_Problem statement_
Leaving out the pictures, please retype each record exactly.
## start Task inputs
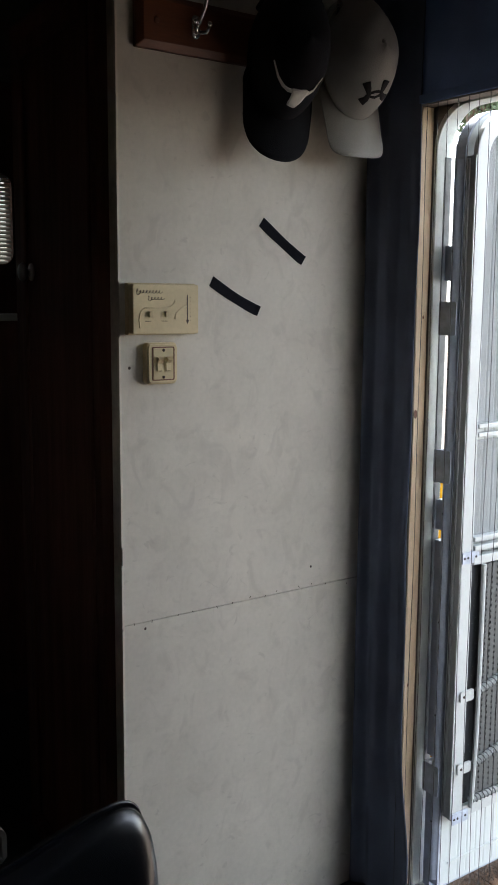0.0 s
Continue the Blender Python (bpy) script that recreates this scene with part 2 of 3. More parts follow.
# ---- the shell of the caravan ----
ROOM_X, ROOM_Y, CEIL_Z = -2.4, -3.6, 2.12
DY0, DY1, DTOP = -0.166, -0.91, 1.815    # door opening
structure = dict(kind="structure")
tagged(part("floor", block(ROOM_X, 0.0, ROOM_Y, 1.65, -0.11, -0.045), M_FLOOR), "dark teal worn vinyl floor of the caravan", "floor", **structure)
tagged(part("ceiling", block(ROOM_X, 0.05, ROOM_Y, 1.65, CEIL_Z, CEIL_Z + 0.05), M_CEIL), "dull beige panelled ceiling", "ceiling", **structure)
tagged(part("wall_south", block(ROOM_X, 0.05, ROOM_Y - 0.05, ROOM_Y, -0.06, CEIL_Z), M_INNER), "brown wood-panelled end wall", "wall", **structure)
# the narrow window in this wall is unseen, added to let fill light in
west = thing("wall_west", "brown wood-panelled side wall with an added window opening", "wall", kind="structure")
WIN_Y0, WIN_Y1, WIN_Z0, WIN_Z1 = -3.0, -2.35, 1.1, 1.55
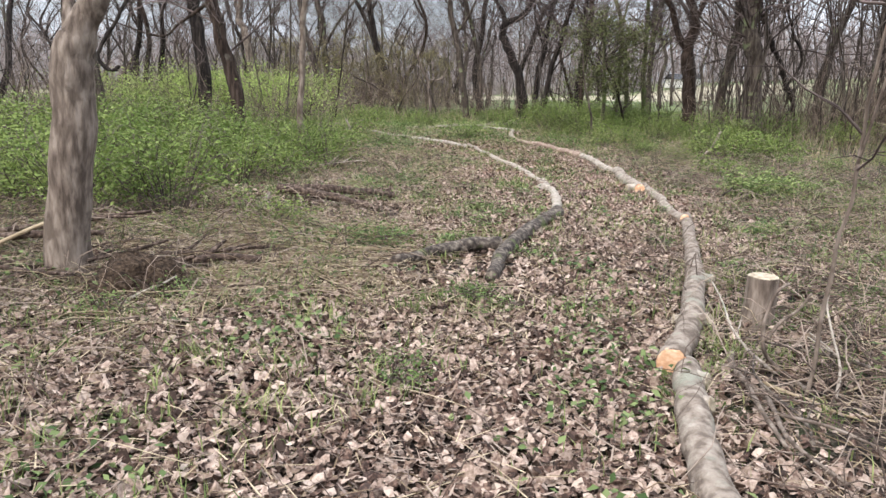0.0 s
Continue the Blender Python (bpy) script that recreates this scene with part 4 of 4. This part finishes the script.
## end Task inputs
_Result of this exercise_
0.0 s
Continue the Blender Python (bpy) script that recreates this scene with part 2 of 3. More parts follow.
# ---- the shell of the caravan ----
ROOM_X, ROOM_Y, CEIL_Z = -2.4, -3.6, 2.12
DY0, DY1, DTOP = -0.166, -0.91, 1.815    # door opening
structure = dict(kind="structure")
tagged(part("floor", block(ROOM_X, 0.0, ROOM_Y, 1.65, -0.11, -0.045), M_FLOOR), "dark teal worn vinyl floor of the caravan", "floor", **structure)
tagged(part("ceiling", block(ROOM_X, 0.05, ROOM_Y, 1.65, CEIL_Z, CEIL_Z + 0.05), M_CEIL), "dull beige panelled ceiling", "ceiling", **structure)
tagged(part("wall_south", block(ROOM_X, 0.05, ROOM_Y - 0.05, ROOM_Y, -0.06, CEIL_Z), M_INNER), "brown wood-panelled end wall", "wall", **structure)
# the narrow window in this wall is unseen, added to let fill light in
west = thing("wall_west", "brown wood-panelled side wall with an added window opening", "wall", kind="structure")
WIN_Y0, WIN_Y1, WIN_Z0, WIN_Z1 = -3.0, -2.35, 1.1, 1.55
0.0 s
Continue the Blender Python (bpy) script that recreates this scene with part 4 of 4. This part finishes the script.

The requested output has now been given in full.